Guy Kawasaki, in his book The Art of the Start, has some choice words for lawyers. If you are a lawyer who represents businesses or you are in a business that uses lawyers, Kawasaki offers excellent insights into the lawyer/client relationship.
Consider this:
“[F]ind a lawyer who genuinely wants to do deals, not prevent them, and set the right legal framework. Many lawyers view their role as the ‘adult supervision’ that will prevent stupid deals from taking place. However, their bias is often that a deal is bad until proven good. Avoid this kind of lawyer. Instead, find one who views his role as a problem solver and service function for you, the customer.”

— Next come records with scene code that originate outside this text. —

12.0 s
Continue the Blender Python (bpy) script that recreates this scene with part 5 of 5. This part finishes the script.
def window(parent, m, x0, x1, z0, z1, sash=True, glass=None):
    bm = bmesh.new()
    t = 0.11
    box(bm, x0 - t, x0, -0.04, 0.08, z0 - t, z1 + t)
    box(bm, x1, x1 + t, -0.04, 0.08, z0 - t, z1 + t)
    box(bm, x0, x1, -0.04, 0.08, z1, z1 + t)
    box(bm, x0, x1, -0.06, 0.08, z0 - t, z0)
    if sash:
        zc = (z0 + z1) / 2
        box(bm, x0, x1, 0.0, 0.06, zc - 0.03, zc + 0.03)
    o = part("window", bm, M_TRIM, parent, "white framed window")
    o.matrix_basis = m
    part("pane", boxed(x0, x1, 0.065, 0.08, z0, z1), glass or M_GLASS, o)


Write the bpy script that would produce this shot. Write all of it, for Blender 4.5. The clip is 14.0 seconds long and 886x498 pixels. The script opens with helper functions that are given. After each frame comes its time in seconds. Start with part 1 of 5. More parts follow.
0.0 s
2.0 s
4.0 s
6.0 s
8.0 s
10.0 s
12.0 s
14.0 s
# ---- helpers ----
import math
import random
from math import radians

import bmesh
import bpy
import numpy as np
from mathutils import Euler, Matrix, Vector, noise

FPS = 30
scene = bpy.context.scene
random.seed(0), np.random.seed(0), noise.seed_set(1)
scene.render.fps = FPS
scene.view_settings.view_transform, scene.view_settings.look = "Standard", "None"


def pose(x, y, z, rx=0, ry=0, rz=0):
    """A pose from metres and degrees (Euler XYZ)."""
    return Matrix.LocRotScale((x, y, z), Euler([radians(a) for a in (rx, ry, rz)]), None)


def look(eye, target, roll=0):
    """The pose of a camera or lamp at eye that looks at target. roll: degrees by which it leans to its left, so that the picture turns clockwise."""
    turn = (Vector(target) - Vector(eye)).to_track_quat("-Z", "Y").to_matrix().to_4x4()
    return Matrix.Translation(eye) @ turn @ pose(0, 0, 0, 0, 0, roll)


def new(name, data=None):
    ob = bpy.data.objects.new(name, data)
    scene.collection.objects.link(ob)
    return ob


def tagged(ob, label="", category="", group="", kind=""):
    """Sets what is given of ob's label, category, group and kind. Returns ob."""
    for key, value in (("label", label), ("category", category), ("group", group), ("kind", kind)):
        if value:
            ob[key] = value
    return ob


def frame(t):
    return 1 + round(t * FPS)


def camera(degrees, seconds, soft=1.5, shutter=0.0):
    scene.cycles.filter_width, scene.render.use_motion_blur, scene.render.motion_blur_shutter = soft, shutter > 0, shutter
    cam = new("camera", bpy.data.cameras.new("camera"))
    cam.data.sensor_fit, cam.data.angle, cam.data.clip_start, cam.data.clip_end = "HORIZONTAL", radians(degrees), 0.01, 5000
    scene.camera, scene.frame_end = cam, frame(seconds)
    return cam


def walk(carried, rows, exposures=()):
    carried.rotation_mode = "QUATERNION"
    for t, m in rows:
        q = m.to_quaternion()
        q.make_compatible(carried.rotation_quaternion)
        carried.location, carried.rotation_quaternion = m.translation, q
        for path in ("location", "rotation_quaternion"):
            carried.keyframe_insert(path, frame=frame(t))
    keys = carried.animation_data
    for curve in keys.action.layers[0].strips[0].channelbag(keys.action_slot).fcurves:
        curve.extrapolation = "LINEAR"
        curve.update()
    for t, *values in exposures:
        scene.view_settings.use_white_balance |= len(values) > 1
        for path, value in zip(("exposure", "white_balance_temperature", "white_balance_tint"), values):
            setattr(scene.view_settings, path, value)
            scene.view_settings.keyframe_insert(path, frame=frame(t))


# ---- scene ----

I recently spoke to a group of IT and business people about the Open Source licenses. I decided to take the approach that if you found good business reasons to implement an Open Source project, you wanted to decide how best to manage your legal risks and how to make the project happen. You didn’t really want to have your lawyer tell you “no, no, a thousands times no” no matter what the business benefits of the project might be. The group voted unanimously at the end of my three-hour presentation to let me speak an extra half hour after the original ending time and told me that I wasn’t like any other lawyer they’d ever met. Yes, it did feel like a standing ovation.
Lawyers are trained in law school to spot issues and are rewarded in exams for doing so. They don’t often get trained to help decide what to do about those issues if you want to move forward and how to balance the various risks. Unfortunately, unless you move past this bias in your training, you will be exactly the type of lawyer Kawasaki advises businesses to avoid. Is that the kind of lawyer you want to be? How do you become the other kind?